Supposedly with RCV, "You can vote for your actual favorite candidate, knowing those votes won't be spoilers that throw the election to the worst candidate." (The "spoiler" argument holds true in Plurality Voting systems, which leads to "lesser evilism" and a strong tendency to duopoly.) But RCV can involve a "spoiler" effect. When an "alternative" candidate on the (for example) "left," who would normally in a plurality-induced duopoly be relegated to a "fringe" third-party candidacy, slightly surpasses the "center" candidate's vote total in the "safe" RCV election -- but not by enough votes to also pass the "right" candidate -- then these votes do serve to elect the "greater evil." Your vote doesn't get a chance to go to your second choice because your candidate was not the first eliminated, and thus helps elect your worst choice.
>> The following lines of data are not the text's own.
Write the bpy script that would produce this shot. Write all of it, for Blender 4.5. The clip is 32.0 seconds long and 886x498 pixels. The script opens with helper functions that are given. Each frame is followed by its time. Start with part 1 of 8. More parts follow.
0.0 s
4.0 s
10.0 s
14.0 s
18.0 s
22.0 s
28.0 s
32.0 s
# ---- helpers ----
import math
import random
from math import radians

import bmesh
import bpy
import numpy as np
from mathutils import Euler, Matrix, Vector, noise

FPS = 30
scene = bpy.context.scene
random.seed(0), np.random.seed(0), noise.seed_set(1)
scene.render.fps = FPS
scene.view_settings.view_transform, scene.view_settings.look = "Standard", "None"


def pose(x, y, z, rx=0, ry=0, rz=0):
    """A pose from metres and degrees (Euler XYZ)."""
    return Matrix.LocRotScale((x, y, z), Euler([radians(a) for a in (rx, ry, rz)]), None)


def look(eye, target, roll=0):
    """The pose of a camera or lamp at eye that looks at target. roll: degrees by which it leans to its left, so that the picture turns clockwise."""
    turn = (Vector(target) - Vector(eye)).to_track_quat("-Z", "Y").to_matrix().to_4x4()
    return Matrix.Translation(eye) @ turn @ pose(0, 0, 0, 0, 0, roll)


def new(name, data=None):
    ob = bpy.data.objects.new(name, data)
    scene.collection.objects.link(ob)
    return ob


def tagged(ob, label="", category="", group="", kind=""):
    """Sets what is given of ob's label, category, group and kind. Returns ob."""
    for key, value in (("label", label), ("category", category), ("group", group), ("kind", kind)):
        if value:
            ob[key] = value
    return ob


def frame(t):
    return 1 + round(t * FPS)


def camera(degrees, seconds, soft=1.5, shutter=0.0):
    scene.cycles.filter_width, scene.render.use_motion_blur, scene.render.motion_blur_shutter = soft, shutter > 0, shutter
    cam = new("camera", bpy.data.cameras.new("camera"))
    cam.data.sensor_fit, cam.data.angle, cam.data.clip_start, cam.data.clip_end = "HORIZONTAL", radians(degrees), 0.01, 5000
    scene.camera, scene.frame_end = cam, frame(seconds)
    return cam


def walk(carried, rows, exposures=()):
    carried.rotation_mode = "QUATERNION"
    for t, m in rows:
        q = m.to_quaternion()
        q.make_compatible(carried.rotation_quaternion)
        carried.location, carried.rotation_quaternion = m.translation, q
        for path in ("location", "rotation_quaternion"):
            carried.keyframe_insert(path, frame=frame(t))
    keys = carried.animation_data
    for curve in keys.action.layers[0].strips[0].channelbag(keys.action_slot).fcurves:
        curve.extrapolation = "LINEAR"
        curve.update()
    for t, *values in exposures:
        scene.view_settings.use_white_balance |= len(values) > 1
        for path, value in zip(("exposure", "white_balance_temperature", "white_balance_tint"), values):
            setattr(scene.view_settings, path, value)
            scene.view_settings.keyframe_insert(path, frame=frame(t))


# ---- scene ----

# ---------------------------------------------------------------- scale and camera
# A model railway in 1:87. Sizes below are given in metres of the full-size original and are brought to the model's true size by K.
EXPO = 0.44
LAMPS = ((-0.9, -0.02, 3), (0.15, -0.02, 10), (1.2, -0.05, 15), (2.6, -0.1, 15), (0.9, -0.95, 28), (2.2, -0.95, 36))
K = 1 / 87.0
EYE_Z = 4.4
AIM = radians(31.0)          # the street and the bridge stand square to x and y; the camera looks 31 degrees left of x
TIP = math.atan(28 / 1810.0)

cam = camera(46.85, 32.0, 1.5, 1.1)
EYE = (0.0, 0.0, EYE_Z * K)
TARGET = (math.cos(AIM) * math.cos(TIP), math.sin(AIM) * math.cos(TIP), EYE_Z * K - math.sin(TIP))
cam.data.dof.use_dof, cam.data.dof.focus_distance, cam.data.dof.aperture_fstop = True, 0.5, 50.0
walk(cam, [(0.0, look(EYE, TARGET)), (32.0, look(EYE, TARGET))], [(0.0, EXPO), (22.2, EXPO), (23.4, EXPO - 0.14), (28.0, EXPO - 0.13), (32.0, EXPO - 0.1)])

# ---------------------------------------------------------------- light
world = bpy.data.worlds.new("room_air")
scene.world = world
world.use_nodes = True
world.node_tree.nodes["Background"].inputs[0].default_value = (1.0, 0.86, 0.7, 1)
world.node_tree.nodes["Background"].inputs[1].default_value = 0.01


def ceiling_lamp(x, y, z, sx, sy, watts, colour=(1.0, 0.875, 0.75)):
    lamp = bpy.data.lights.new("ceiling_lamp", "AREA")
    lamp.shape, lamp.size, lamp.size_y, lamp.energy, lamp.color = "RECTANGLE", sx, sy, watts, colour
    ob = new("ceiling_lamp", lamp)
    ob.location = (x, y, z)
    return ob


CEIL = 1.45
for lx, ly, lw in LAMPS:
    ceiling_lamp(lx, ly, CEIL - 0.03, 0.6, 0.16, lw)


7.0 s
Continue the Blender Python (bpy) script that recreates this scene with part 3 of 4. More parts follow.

Score Voting, and its simplest form, Approval Voting, have all the benefits that RCV does over Plurality Voting, but with far less chance of "gone stupid" outcomes.
Just like RCV, with Approval or Score Voting, you vote for every candidate on the ballot, not just one. But instead of ranking them in order, you give each one a score.
In Approval Voting the scale is from one to zero, approve or disapprove of each candidate. In Score Voting the range is larger, like a scale of three to zero, or nine to zero. This system operates more simply than RCV does, because Instead of any "instant runoff," the candidate with the highest total score wins on the first ballot count. And the problems outlined above, where RCV can have similar problems as Plurality Voting, do not occur with Score Voting or Approval Voting.
i hope a state will adopt Approval Voting or Score Voting soon, so everyone can see how easy it is and how well it works.
While it is not a statewide measure, our county (Benton) in Oregon has ranked choice voting on our ballot, which has a great deal of support.
That makes it sound like there is a range of scores between one and zero, rather than being a binary vote (either a one or zero, or checked or unchecked box) on each candidate. I would have a slight preference for score voting, but only if the range of scores was kept small.